A camcorder with the VCR unit exposed

If you miniaturize a VCR just a bit, and then add a video camera and a big battery to it, and put it all in a case that you can sling on your shoulder, what you get is a camcorder. And if you were a middle class parent in the 1980s, you HAD to have one.

To understand why camcorders took the world by storm in the 1980s, you have to understand what they replaced. At the time, you used an 8mm movie camera to make "home movies." You had to buy a 25 foot long roll of 16mm film, put it in the camera (preferably in the dark), thread it and shoot two minutes of film. Then you opened the camera up again, turned the roll of film over in the camera, rethreaded it, and shot another two minutes. Then you sent it in to be developed. The lab would slit the film along its length and then tape the two pieces of film together to create a 50-foot reel, four minutes long.

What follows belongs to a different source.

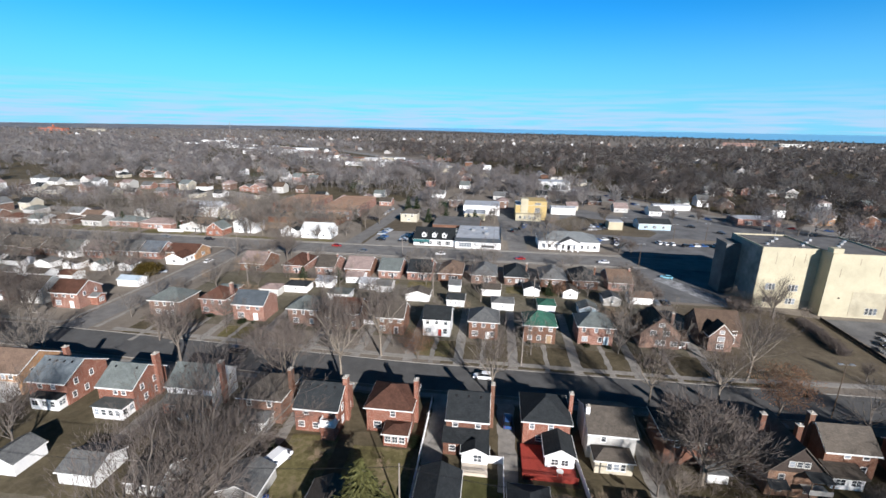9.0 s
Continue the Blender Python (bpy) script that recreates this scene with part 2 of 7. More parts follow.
def glass_mat(name, c=(0.03, 0.04, 0.05), rough=0.06):
    m, n, l, b = material(name, rough)
    b.inputs["Specular IOR Level"].default_value = 0.6
    i = n.new("ShaderNodeObjectInfo")
    col = ramp(n, l, i.outputs["Random"], [(0.0, tuple(x * 0.5 for x in c)), (0.7, c), (1.0, tuple(x * 3.5 + 0.03 for x in c))])
    l.new(col, b.inputs["Base Color"])
    return m


GLASS = glass_mat("window_glass", (0.075, 0.085, 0.095))
POLYCARB = plain_mat("greenhouse_polycarbonate", (0.1, 0.24, 0.36), 0.2, dirt=0.3, scale=4)
BARK = plain_mat("grey_bark", (0.16, 0.138, 0.118), 0.95, dirt=0.45, scale=2.5, fine=0.25)
BARK_PALE = plain_mat("pale_bark", (0.25, 0.215, 0.175), 0.95, dirt=0.5, scale=1.5, fine=0.25)
TWIG = plain_mat("bare_twigs", (0.135, 0.112, 0.098), 0.95, dirt=0.35, scale=0.6, fine=0.15, vary=0.2)
TWIG_PALE = plain_mat("pale_grey_twigs", (0.172, 0.151, 0.132), 0.95, dirt=0.35, scale=0.6, fine=0.15)
TWIG_TAN = plain_mat("tan_bush_twigs", (0.26, 0.19, 0.135), 0.95, dirt=0.3, scale=0.8, fine=0.15)
# Tan twigs made lighter; the sun on them is put into the colour.
TWIG_WARM = plain_mat("sun_painted_tan_twigs", (0.265, 0.222, 0.183), 0.95, dirt=0.4, scale=0.6, fine=0.15)
# Far twigs greyed and lightened: distance haze and brightness are in the colour.
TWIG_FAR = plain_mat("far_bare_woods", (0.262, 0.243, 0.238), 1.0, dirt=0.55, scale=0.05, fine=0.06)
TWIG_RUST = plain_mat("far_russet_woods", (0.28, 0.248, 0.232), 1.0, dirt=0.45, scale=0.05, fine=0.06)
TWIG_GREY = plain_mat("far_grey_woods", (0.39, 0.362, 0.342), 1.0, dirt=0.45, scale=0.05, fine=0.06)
def let_light_through(m, share=0.45):
    """Thin twigs pass some of the light that falls on them."""
    n, l = m.node_tree.nodes, m.node_tree.links
    b = n["Principled BSDF"]
    t = n.new("ShaderNodeBsdfTranslucent")
    l.new(b.inputs["Base Color"].links[0].from_socket, t.inputs["Color"])
    mix = n.new("ShaderNodeMixShader")
    mix.inputs[0].default_value = share
    l.new(b.outputs[0], mix.inputs[1])
    l.new(t.outputs[0], mix.inputs[2])
    l.new(mix.outputs[0], n["Material Output"].inputs["Surface"])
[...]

The problems with this format were immense. An 8mm image is tiny, so the picture was grainy. Having to shoot in two-minute increments was a pain. If you dropped the roll, it was ruined from being exposed to light. The film was pretty expensive and so was the processing. To watch the film you had to get out a big, clunky and temperamental projector, plus a screen. And to cap it all off, these movies were silent.

Enter the camcorder. You stick in a standard VHS tape that you had laying around anyway (or purchased for $5). You could shoot two hours of video. It had sound and decent resolution. And when you got home you simply popped the tape into your normal VCR to play it. No waiting and no processing. It was a miracle!

The 8mm camera disappeared in no time, and everyone had a camcorder.